# Written exercise
Copy out every line exactly, passing over the pictures.

# Available data
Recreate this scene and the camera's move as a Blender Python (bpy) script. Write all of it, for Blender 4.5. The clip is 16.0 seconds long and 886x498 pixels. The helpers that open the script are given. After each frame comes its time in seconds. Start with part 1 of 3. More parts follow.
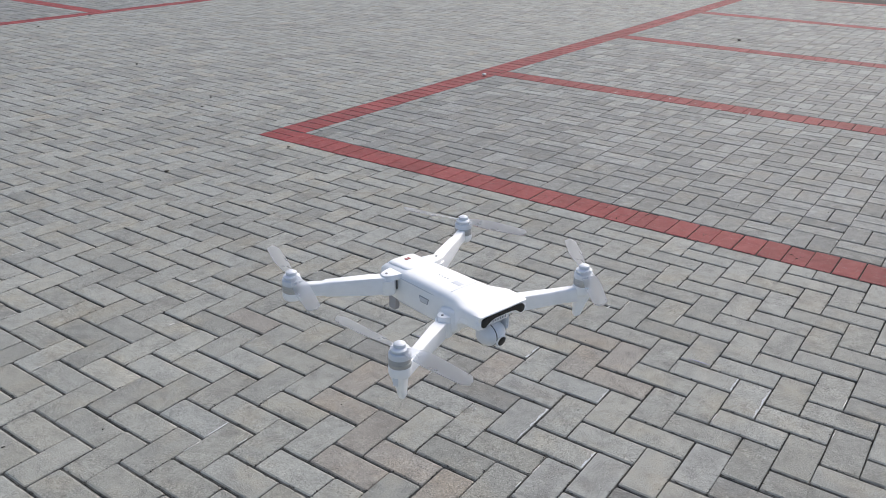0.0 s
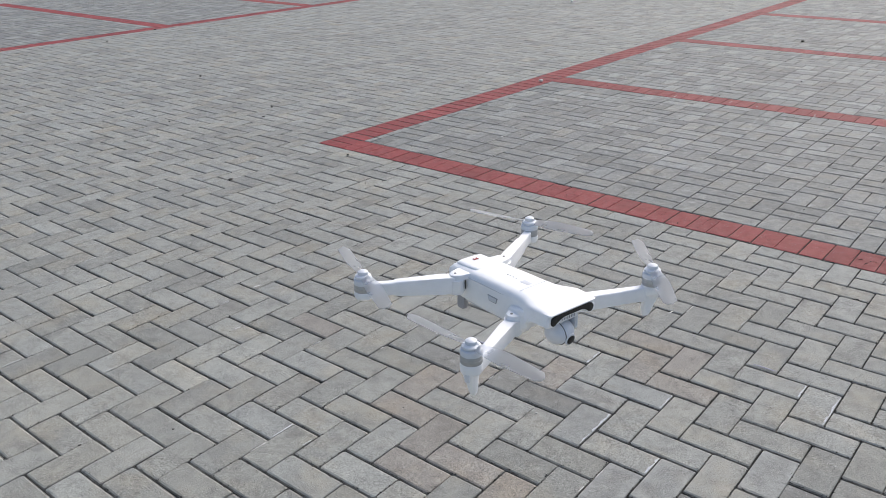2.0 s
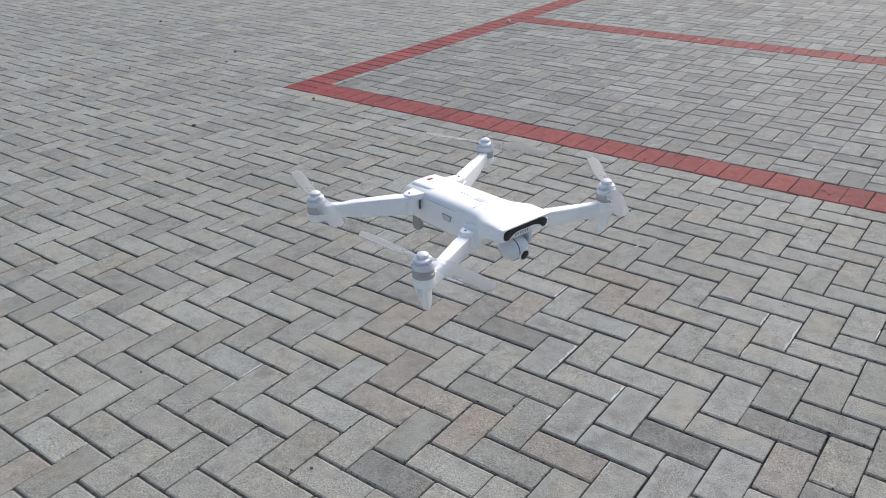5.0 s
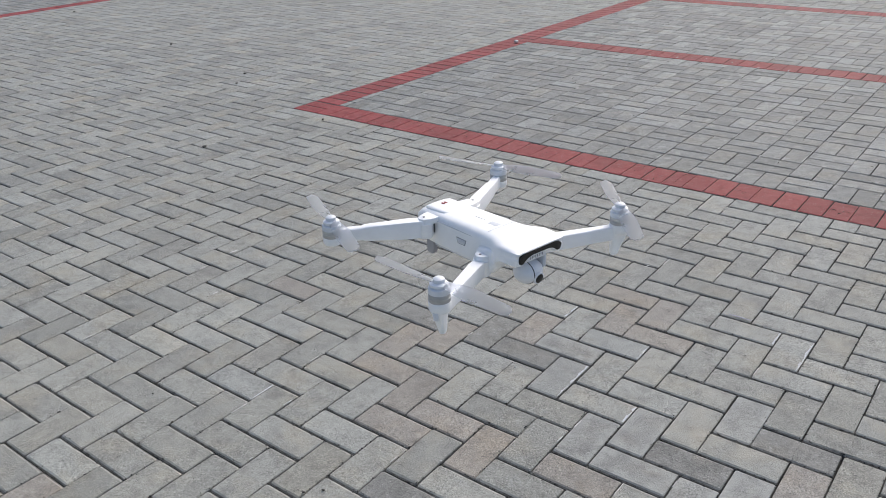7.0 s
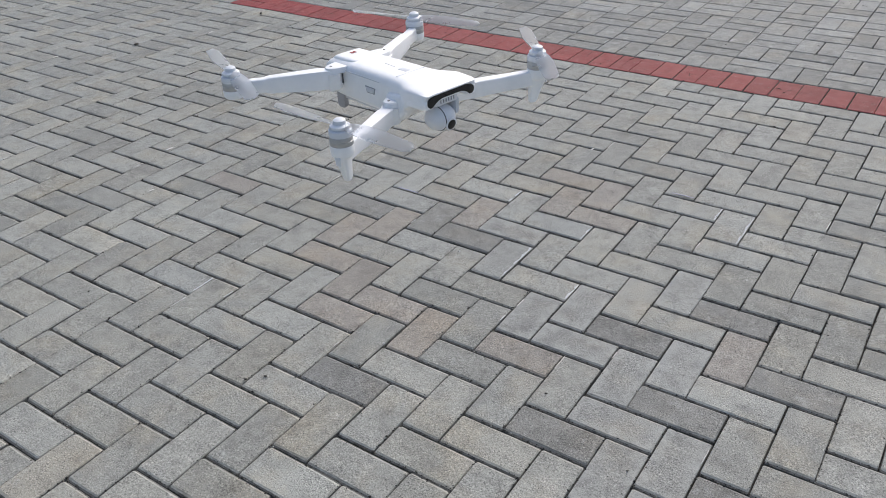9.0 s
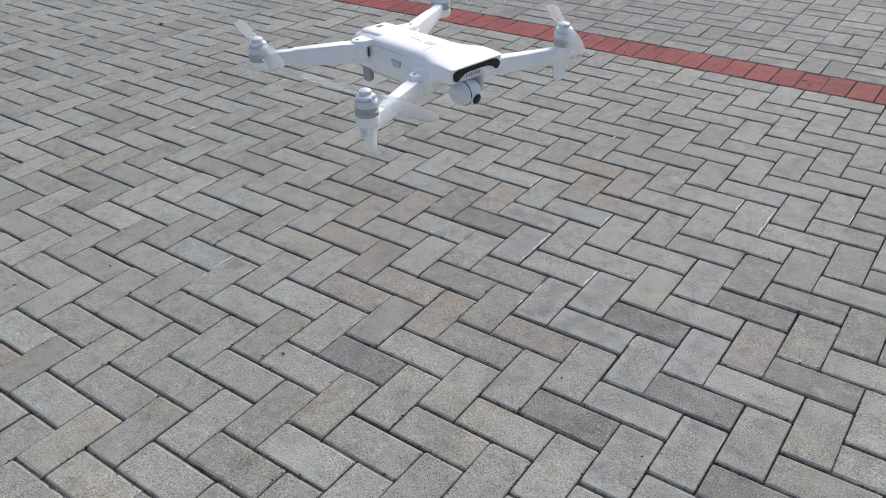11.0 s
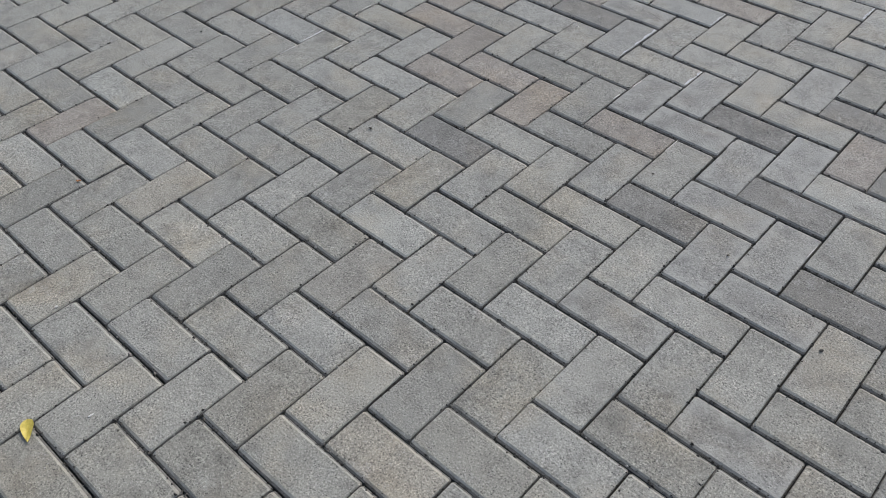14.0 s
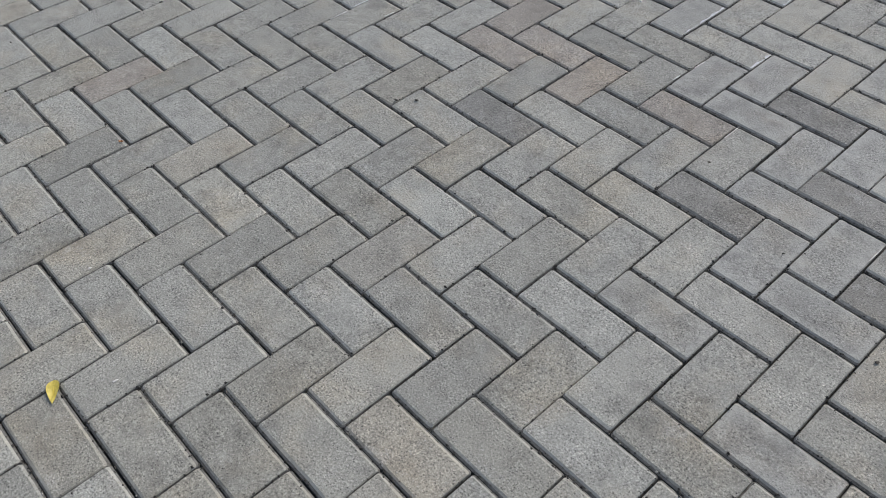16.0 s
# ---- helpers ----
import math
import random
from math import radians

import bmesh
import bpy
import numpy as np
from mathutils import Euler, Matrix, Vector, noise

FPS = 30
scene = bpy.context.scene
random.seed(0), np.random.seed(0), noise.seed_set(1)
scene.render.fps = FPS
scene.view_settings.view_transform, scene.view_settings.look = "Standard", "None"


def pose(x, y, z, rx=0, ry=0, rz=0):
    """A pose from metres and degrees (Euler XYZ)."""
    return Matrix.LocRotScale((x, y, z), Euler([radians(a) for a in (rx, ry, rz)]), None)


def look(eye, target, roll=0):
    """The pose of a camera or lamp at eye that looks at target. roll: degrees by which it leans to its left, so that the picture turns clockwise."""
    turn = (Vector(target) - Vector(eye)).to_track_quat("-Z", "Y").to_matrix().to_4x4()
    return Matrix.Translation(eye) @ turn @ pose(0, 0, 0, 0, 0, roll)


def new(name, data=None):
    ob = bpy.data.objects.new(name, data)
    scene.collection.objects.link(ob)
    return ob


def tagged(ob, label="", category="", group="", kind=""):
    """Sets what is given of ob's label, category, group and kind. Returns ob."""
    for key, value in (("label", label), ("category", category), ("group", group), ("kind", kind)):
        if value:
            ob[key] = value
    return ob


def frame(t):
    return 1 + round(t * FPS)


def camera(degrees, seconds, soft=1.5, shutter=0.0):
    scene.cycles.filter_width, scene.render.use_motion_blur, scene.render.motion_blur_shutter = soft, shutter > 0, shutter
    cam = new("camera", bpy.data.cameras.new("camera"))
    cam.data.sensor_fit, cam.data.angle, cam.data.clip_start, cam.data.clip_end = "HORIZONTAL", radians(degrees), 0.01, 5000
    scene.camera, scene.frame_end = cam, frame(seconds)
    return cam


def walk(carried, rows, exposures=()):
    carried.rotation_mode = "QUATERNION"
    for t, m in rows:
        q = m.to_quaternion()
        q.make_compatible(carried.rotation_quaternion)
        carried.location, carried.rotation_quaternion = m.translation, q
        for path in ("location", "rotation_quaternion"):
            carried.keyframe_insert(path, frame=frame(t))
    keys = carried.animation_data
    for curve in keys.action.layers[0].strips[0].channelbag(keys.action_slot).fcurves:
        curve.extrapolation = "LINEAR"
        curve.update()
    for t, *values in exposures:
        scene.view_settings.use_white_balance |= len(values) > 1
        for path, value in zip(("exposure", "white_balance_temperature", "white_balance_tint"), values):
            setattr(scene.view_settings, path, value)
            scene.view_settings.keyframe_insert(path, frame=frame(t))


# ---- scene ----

# Solved problem
Recreate this scene and the camera's move as a Blender Python (bpy) script. Write all of it, for Blender 4.5. The clip is 16.0 seconds long and 886x498 pixels. The helpers that open the script are given. After each frame comes its time in seconds. Start with part 1 of 3. More parts follow.
0.0 s
2.0 s
5.0 s
7.0 s
9.0 s
11.0 s
14.0 s
16.0 s
# ---- helpers ----
import math
import random
from math import radians

import bmesh
import bpy
import numpy as np
from mathutils import Euler, Matrix, Vector, noise

FPS = 30
scene = bpy.context.scene
random.seed(0), np.random.seed(0), noise.seed_set(1)
scene.render.fps = FPS
scene.view_settings.view_transform, scene.view_settings.look = "Standard", "None"


def pose(x, y, z, rx=0, ry=0, rz=0):
    """A pose from metres and degrees (Euler XYZ)."""
    return Matrix.LocRotScale((x, y, z), Euler([radians(a) for a in (rx, ry, rz)]), None)


def look(eye, target, roll=0):
    """The pose of a camera or lamp at eye that looks at target. roll: degrees by which it leans to its left, so that the picture turns clockwise."""
    turn = (Vector(target) - Vector(eye)).to_track_quat("-Z", "Y").to_matrix().to_4x4()
    return Matrix.Translation(eye) @ turn @ pose(0, 0, 0, 0, 0, roll)


def new(name, data=None):
    ob = bpy.data.objects.new(name, data)
    scene.collection.objects.link(ob)
    return ob


def tagged(ob, label="", category="", group="", kind=""):
    """Sets what is given of ob's label, category, group and kind. Returns ob."""
    for key, value in (("label", label), ("category", category), ("group", group), ("kind", kind)):
        if value:
            ob[key] = value
    return ob


def frame(t):
    return 1 + round(t * FPS)


def camera(degrees, seconds, soft=1.5, shutter=0.0):
    scene.cycles.filter_width, scene.render.use_motion_blur, scene.render.motion_blur_shutter = soft, shutter > 0, shutter
    cam = new("camera", bpy.data.cameras.new("camera"))
    cam.data.sensor_fit, cam.data.angle, cam.data.clip_start, cam.data.clip_end = "HORIZONTAL", radians(degrees), 0.01, 5000
    scene.camera, scene.frame_end = cam, frame(seconds)
    return cam


def walk(carried, rows, exposures=()):
    carried.rotation_mode = "QUATERNION"
    for t, m in rows:
        q = m.to_quaternion()
        q.make_compatible(carried.rotation_quaternion)
        carried.location, carried.rotation_quaternion = m.translation, q
        for path in ("location", "rotation_quaternion"):
            carried.keyframe_insert(path, frame=frame(t))
    keys = carried.animation_data
    for curve in keys.action.layers[0].strips[0].channelbag(keys.action_slot).fcurves:
        curve.extrapolation = "LINEAR"
        curve.update()
    for t, *values in exposures:
        scene.view_settings.use_white_balance |= len(values) > 1
        for path, value in zip(("exposure", "white_balance_temperature", "white_balance_tint"), values):
            setattr(scene.view_settings, path, value)
            scene.view_settings.keyframe_insert(path, frame=frame(t))


# ---- scene ----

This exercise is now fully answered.